Sebastian Zhou is a PhD alumni from our UBC Electrical and Computer Engineering department and part of UBC’s System-on-a-Chip Research Lab.
Sebastian’s PhD research focused on the optimization of System-on-a-Chip global routing techniques, and he has worked on projects developing routability-driven routing strategies. Prior to becoming a doctoral student, Sebastian worked as a Research and Development Engineer at Blackcomb Design Automation, where he designed and developed algorithms to improve hardware repairability. He has also worked as a Research and Development Technical Intern at Synopsys Inc. Sebastian was part of the PrimeTime team, helping to develop one of the best timing signoff solutions in the industry.
Sebastian joins us in an interview where he shares how he became interested in System-on-a-Chip and what excites him about his work, suggestions he would give to his younger self, as well as his talents for go-karting!
Your work mainly focuses on System on a Chip (SoC) global routing techniques. How did you get started studying this topic?

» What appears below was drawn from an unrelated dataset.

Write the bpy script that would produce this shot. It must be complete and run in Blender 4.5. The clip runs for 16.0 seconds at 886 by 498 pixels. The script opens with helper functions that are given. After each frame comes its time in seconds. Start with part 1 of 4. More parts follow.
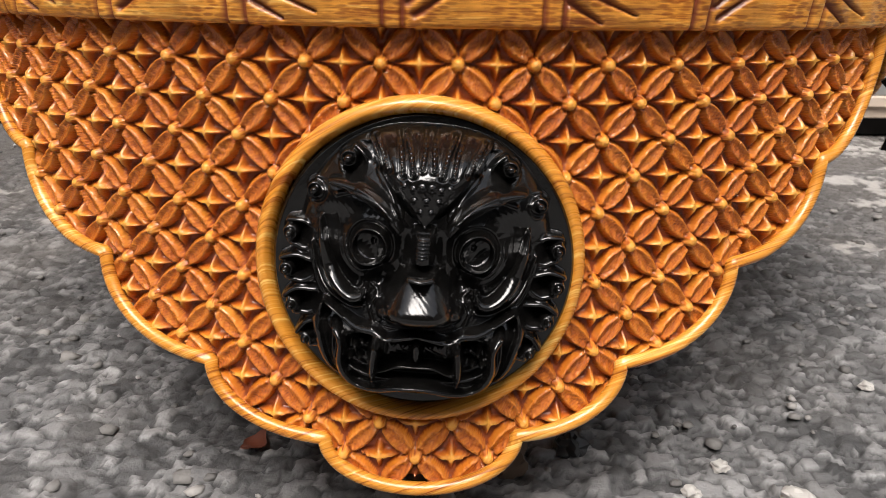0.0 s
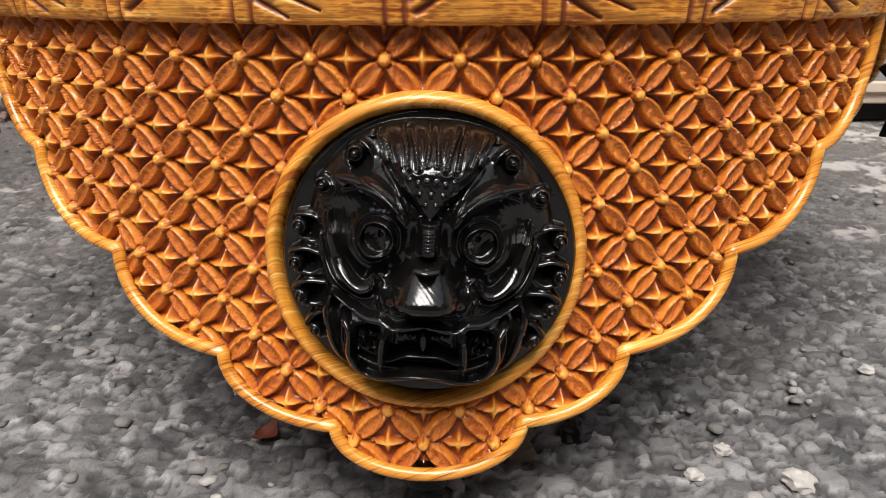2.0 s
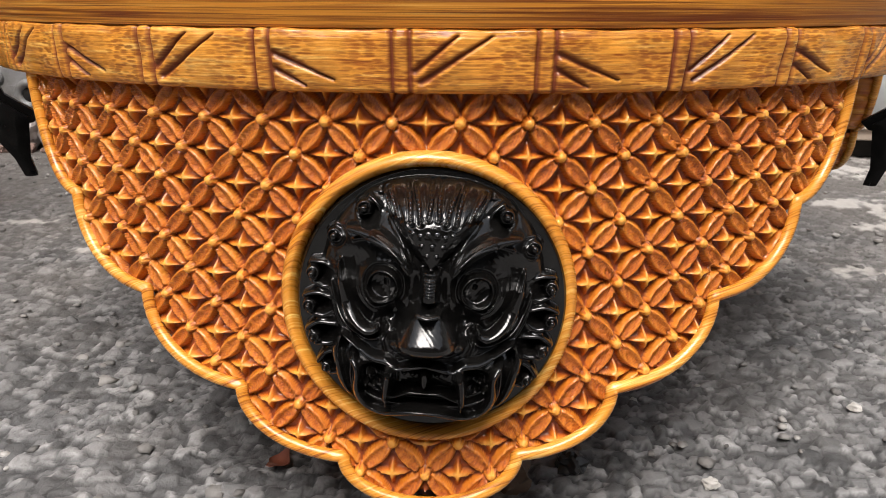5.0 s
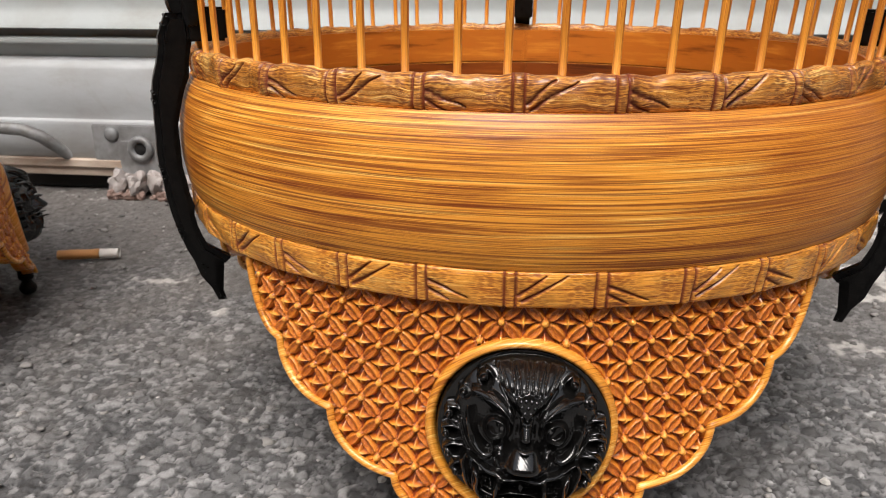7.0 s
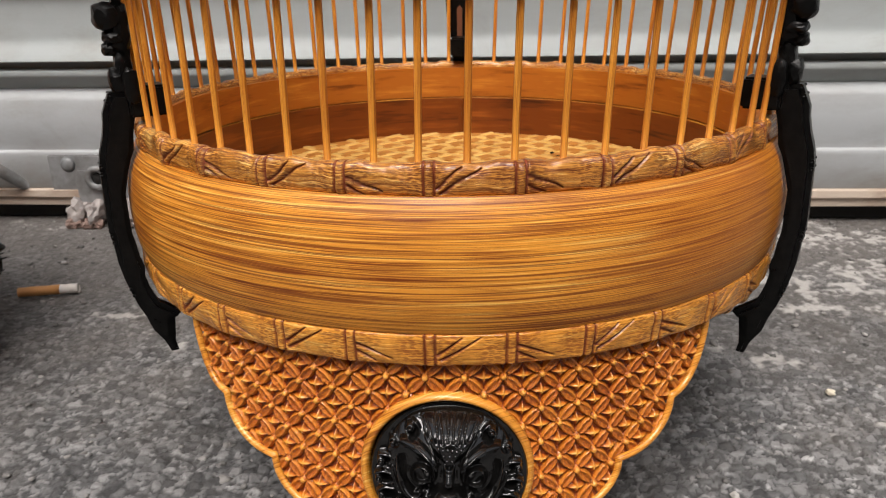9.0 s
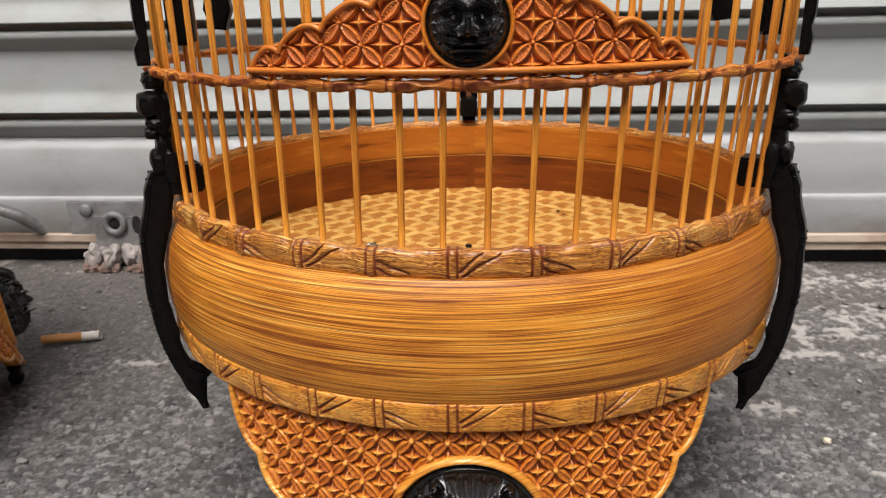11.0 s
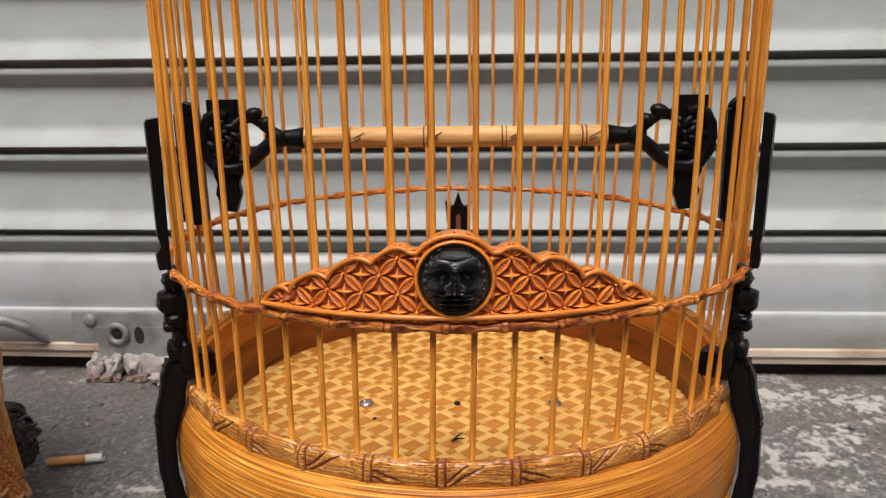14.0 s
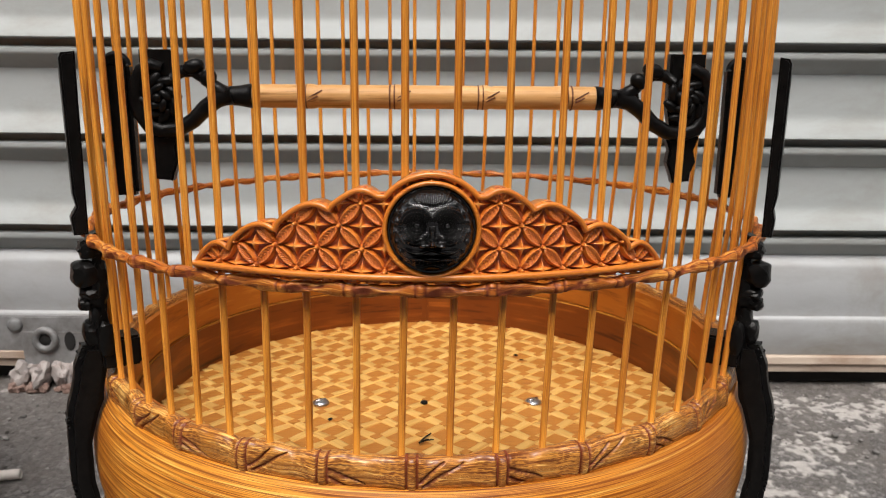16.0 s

It was the start of the second year of my PhD program- I had just finished all my coursework and felt every bit of myself ready to dive into the world of research. I started working part-time at a local Electronic Design Automation (EDA) company in Vancouver. During this period, I realized that there are so many real-world problems waiting to be optimized, and there is so much room for improvement in SoC global routing. Therefore, it was at that moment I decided to dedicate my Ph.D. life to it.
Why is it important to study SoC? What future impacts could this research have?
Studying how to design better SoCs is very crucial for improving our everyday lives. Let’s think about the things that we can’t live without nowadays like cellphones and computers. They all have chips in them. Even the microwave has chips. I would argue that SoC is the foundation that supports modern human civilization. My research finds ways to accelerate the SoC production while ensuring chips are as powerful as they can be, so that (hopefully) people may get their hands on new iPhones even more frequently.
What aspects of this research did you find most exciting?
During my research, I have developed an encoding/decoding algorithm that bridges the gap between academic and industrial data formats. This algorithm enables me to work on the real chips. So, when I first saw the positive results from my experiments that my work brings to the “real world products,” I felt excited, as if I had changed the world. Of course, this conceit didn’t last long as I recovered my rationality after a good night’s sleep.
If you could go back in time and meet yourself at the start of your Ph.D., what is some advice you would give your past self?
Be more prepared, both mentally and physically. Doing a Ph.D. is nothing like doing a master’s or bachelor’s program. You will encounter hardships that no one has experienced, which means you have no one to talk to when you are down. You will face failures that you have to spend night after night solving, which means you don’t get to sleep. And even if you are in bed, you can’t sleep at all – so just be prepared. However, there are many online mental health resources that helped me throughout my degree.
You also work as a Professional Development TA Facilitator for the Faculty of Applied Science. Why is student learning important to you?
Having a good student learning atmosphere is definitely essential. I’ve been there since I was a first-time TA. I didn’t know what a TA should do, or how I should do it. I felt helpless. Although it didn’t take long to get on the right track, the experience wasn’t actually pleasant for both the students and me. I don’t want the same thing to happen to others. Therefore as a senior, I became a TA facilitator to get new TAs ready by sharing my own experience and real teaching scenarios.
Getting a Ph.D. can get pretty intense, what are your favourite things to do to unwind?
I find myself adventurous when it comes to off-work life. To get away from intensive work, I love to do intensive sports. I drive the go-kart regularly, and I am relatively competitive in this sport. By ‘relatively’ I mean I am usually the best in every day drop-in racings, and I get into the top 10 weekly rankings. However, when it comes to the prized competition and things are getting very serious with my studies, I become just a participant rather than a competitor. Now that I have graduated, maybe it’s time for me to get that trophy!
Where do you hope you’ll be in 5 years?
In 5 years, I hope that I am still working in this field, either in academia or industry. I want to proudly say to the world that some product has my work embedded in it, and that it has been benefiting the world in many aspects.